Quand le film est sorti, en septembre 2012, il est passé pendant trois mois dans les cinémas de Meizhou et de Canton où il a attiré plus d’un million de spectateurs. 

 

Il est à rapprocher du film de 1999 de Zhang Yimou (张艺谋) sur un sujet très proche : « Pas un de moins » (《一个都不能少》).

 
 

Caijin fait aussi les piqûres de son père

 

Caijin, le film sous-titré chinois et anglais

 

 


 


[1] En particulier, dans une séquence après l’accident du père, la mère propose de retirer Caijin de l’école car ils n’ont pas l’argent pour payer les activités extra-scolaires, et après tout, dit-elle, c’est une fille.
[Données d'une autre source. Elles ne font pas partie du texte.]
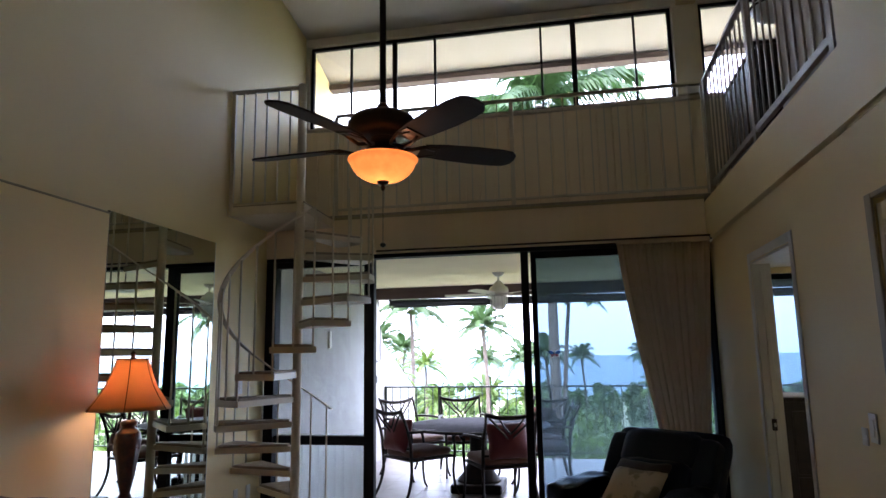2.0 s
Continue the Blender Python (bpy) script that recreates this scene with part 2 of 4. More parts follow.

Le père refuse net, en soulignant l’importance donnée à l’éducation dans la culture hakka. Ce n’est pas pour rien que le film se passe à Meizhou : la ville est réputée pour ses établissements d’enseignement, et en particulier l’université de Jiaying (嘉应大学).
Autre caractéristique : beaucoup d’habitants ont émigré au cours du temps pour aller gagner de l’argent ailleurs, afin d’envoyer de l’argent à leur famille et aider la ville. La fin du film est réaliste, même si elle est traitée dans une esthétique de mélodrame.

[2] Nom donné par ses parents adoptifs : căijīn 彩金 désigne l’argent gagné à une loterie, au lotto ou autre jeu.

[3] D’où le titre du film : Xiaonü Caijin (《孝女彩金》), Caijin, modèle de piété filiale.